The crazy and incredible festival of Las Fallas is held in commemoration of Saint Joseph in the city of Valencia. The term Fallas refers to both the celebration and the monuments burnt during the celebration. The Fallas festival was added to UNESCO's 'intangible cultural heritage of humanity' list on the 30th November 2016, and I am not surprised because this festival is full of art, meaning and tradition and I think everyone should experience this once in life. Check out my previous story about the beginning of Fallas in Valencia.

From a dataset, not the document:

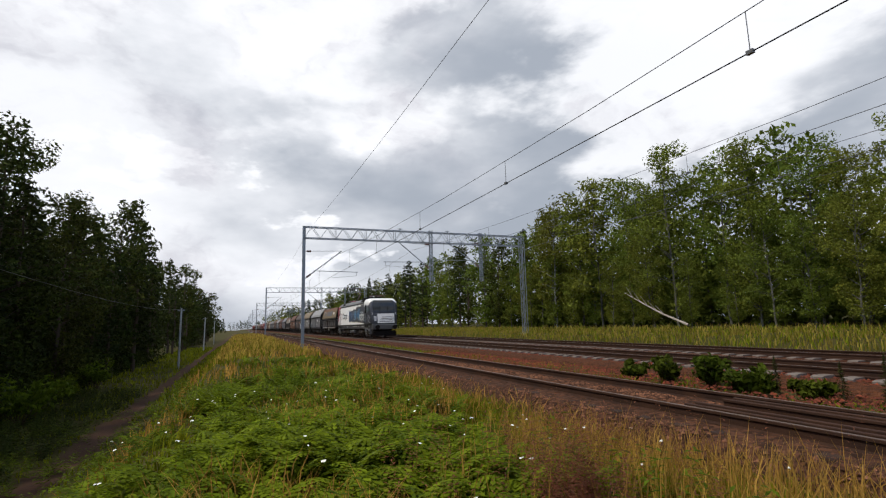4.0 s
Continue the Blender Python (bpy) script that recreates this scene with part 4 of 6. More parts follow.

Each neighborhood in the city has an organised group of people, the Casal faller in Valenciano or Casa Fallera in Spanish, which works all-year-long holding parties and dinners, usually featuring paella, the specialty of the region. Each society produces a construction known as a Falla which is eventually burned on the 19th of March, the day of Saint Joseph, which causes a huge amount of bittersweet emotions amongst the members of the societies as you can imagine, since they spend the whole year getting ready for it and feel the traditions deeply. I find the sculptures or monuments real pieces of art, and you can find more than 400 fallas around the entire city (the best ones, in my opinion, are in Ruzafa).
The five days and nights of Fallas can be described as a continuous street party, which almost every Spanish person, including me, loves. There are also three types of processions - historical, religious, and comedic – taking place every day. Explosions can be heard all day and night long, and this is not an exaggeration, so be ready for it because you won’t be able to sleep properly during the last five days of Fallas. Everyone from small children to elderly people can be seen throwing fireworks and noisemakers in the streets, which can be a bit annoying when you want to rest or sleep – that was the thing about Fallas that I liked the least, and it is important for you to know that this is not an exaggeration. In fact, each day of Fallas starts at 8:00 am with La Despertà ("the wake-up call"). Brass bands appear from the Casals (the Fallas societies) and begin to march down every street playing lively music and throwing large firecrackers in the street as they go.
This cool festival finishes around midnight on the 19th of March, when the sculptures are burned as huge bonfires. This is known as La Cremà (The Burning), the climax of the entire event and the reason why the constructions are called Falles (which means "torches" in Valenciano). Traditionally, a special Falla in the Plaça de l'Ajuntament is burned last-of-all and Valencian people stay awake to witness this ending and to see the city on fire, even though next day everyone has to go to work and children go to school.
Come to Valencia and get to experience the traditions yourself; the party, the gunpowder smell all over the city, the parades, the fireworks, the mascletá and the cremá and enjoy art all around the city.